Our own galaxy, the Milky Way, is about 100 000 light years across. Our oldest transmissions have barely covered a thousandth of that distance. Andromeda, our nearest galactic neighbour, is more than 2 million light years. Marconi's radio has reached less than one part in seventeen thousand of that distance.

As I have said, the observable universe is ninety-three billion light years across. That's nearly 800 million times the distance travelled by Marconi's transmissions.

Let's suppose some advanced civilization sent a probe to our solar system long ago. It watched as life evolved, and the very first anatomically modern humans appeared some 300 000 years in the past. It could have told the rest of the Milky Way about these clever apes who hunted with stone tools. It couldn't yet have told Andromeda; its report would have travelled barely a tenth of the way there.

The point is not merely that, as the Hitchhiker's Guide to the Galaxy put it, space is really big.

The point is that most of the universe does not know about us. It cannot know about us. To the best of our understanding, it is not physically possible. If it doesn't know about us, it certainly won't care about us.

Given all this, it would require extraordinary arrogance to declare the universe exists for us. We are infinitesimally small in both space and time.

Ah, but what about God, some might say.
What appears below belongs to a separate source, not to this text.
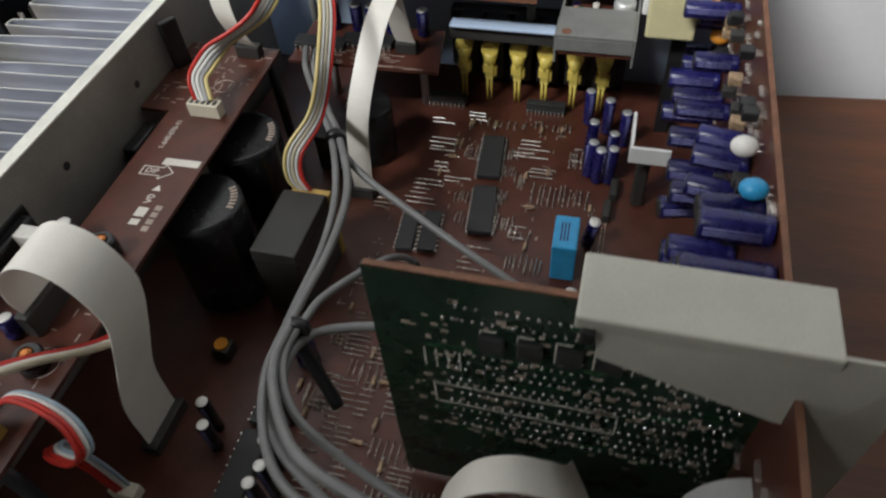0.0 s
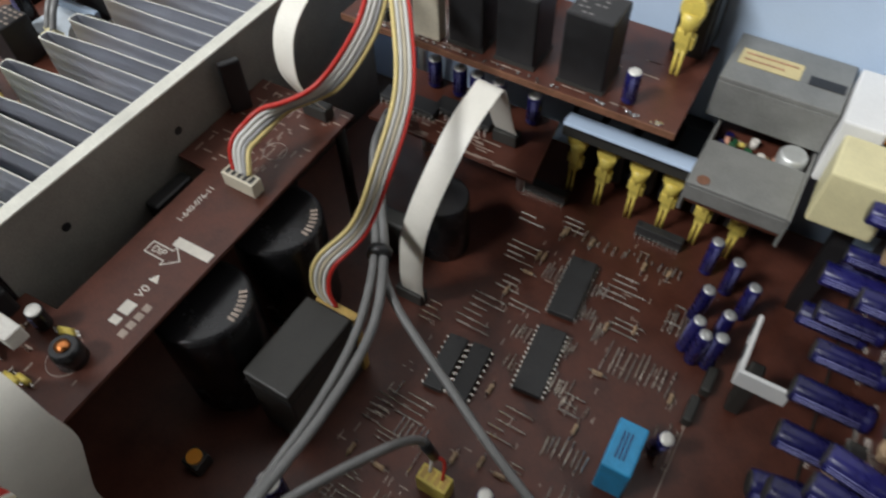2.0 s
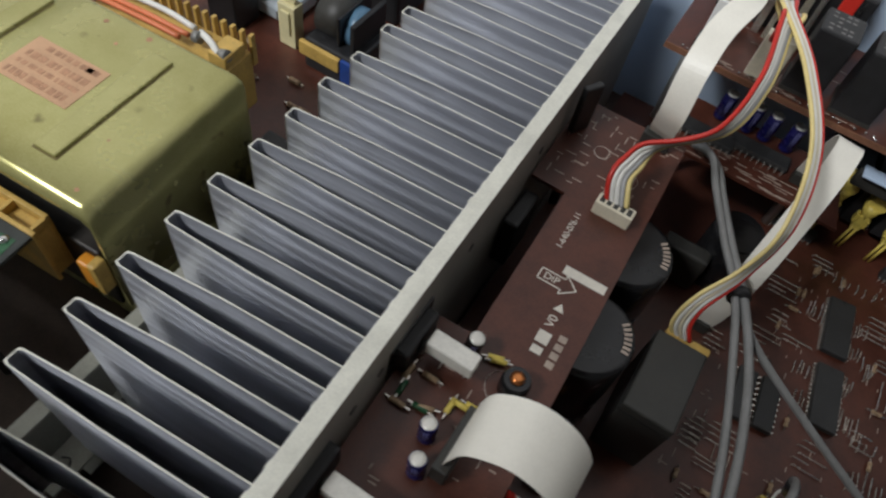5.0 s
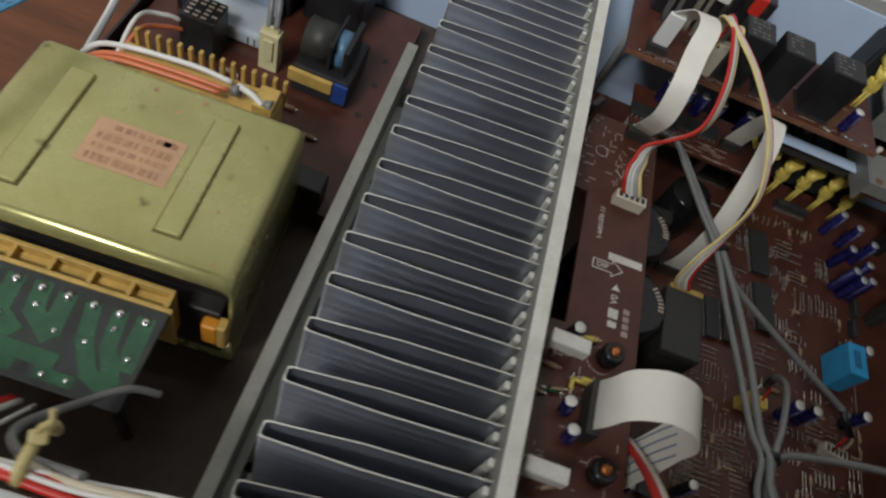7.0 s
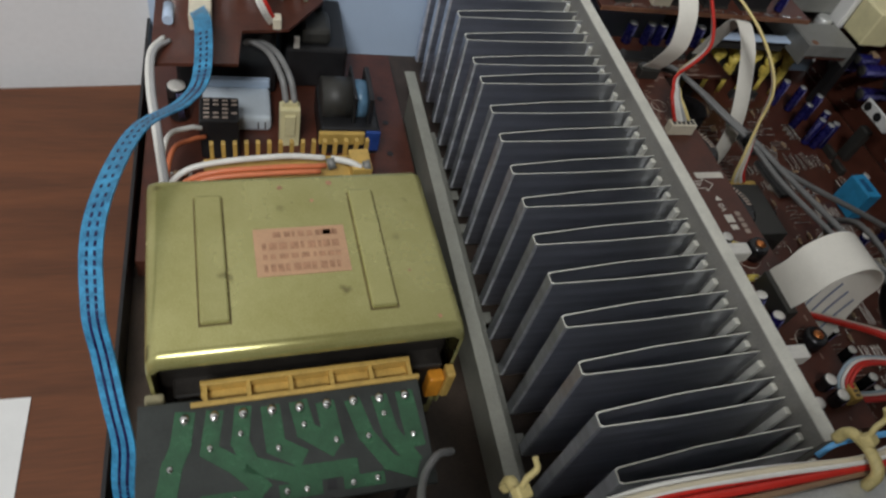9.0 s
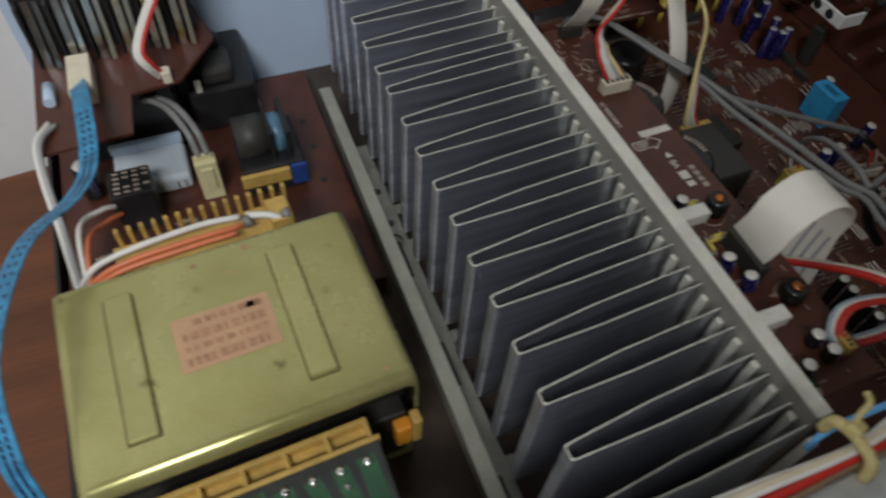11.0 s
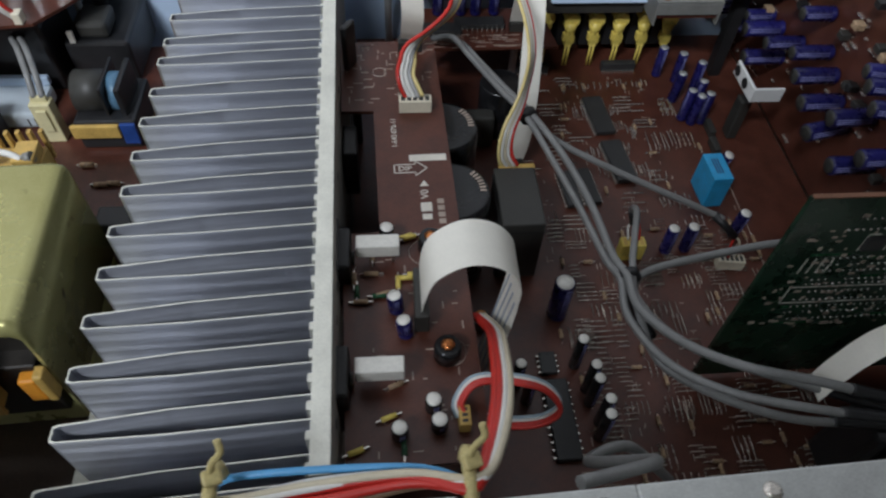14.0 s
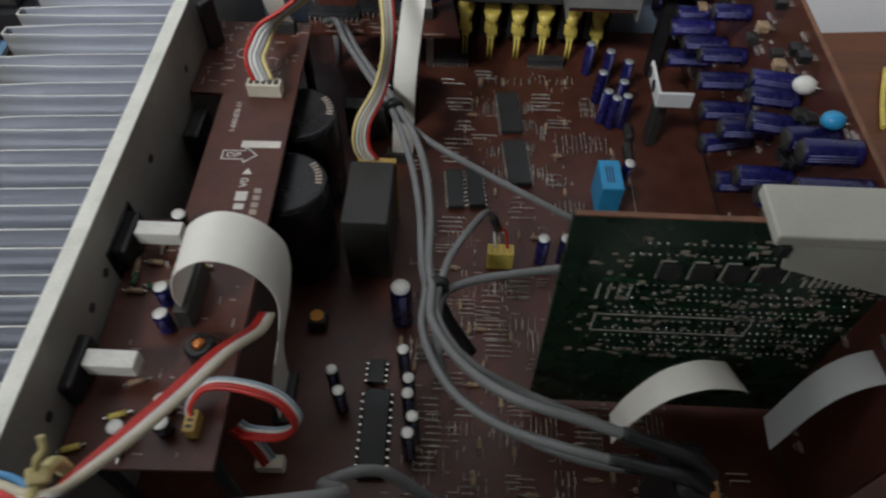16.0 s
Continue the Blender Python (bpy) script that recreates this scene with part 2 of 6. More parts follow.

Well, so what?

I don't find it comforting to suppose that some all-powerful entity could intervene to end hunger, disease, and the mediocre record of the Scottish rugby team, but chooses not to. I don't want to be part of a divine plan.

Should there be a God (and I can find no reason to suppose there is), I don't see anything reassuring in being told that I am a pawn on an unfathomably huge cosmic chessboard. Since I live in such a vast universe, I'd rather just live in it, instead of worrying about what some mighty and inscrutable intelligence wants with me.

The universe described by Herzog may be vast and lonely, but it also offers freedom. We are tiny sparks of awareness in an immense and hostile emptiness. That does more to signify our importance than any religious assurances, based on writings from a few thousand years ago --- a span of time which is trivial next to the immensity of the universe.

As Terry Pratchett put it in Small Gods:
  1. This is not a game.
  2. Here and now, you are alive.
In all this expanse of space and time, we are the only intelligence that we know of. Each one of us is unique. This life, this world, is the only chance we can be sure of to do things right.

It may be a frightening perspective, but it is a true one. It can be bracing and strengthening, like a drink of cold, fresh water.

Given this perspective, much of what we squabble about seems a total waste of time. Our responsibility is to live well, to be good to one another, to try and leave a world worth living in to our descendants. That is a worthy task, and it doesn't need the word of a deity to make it important.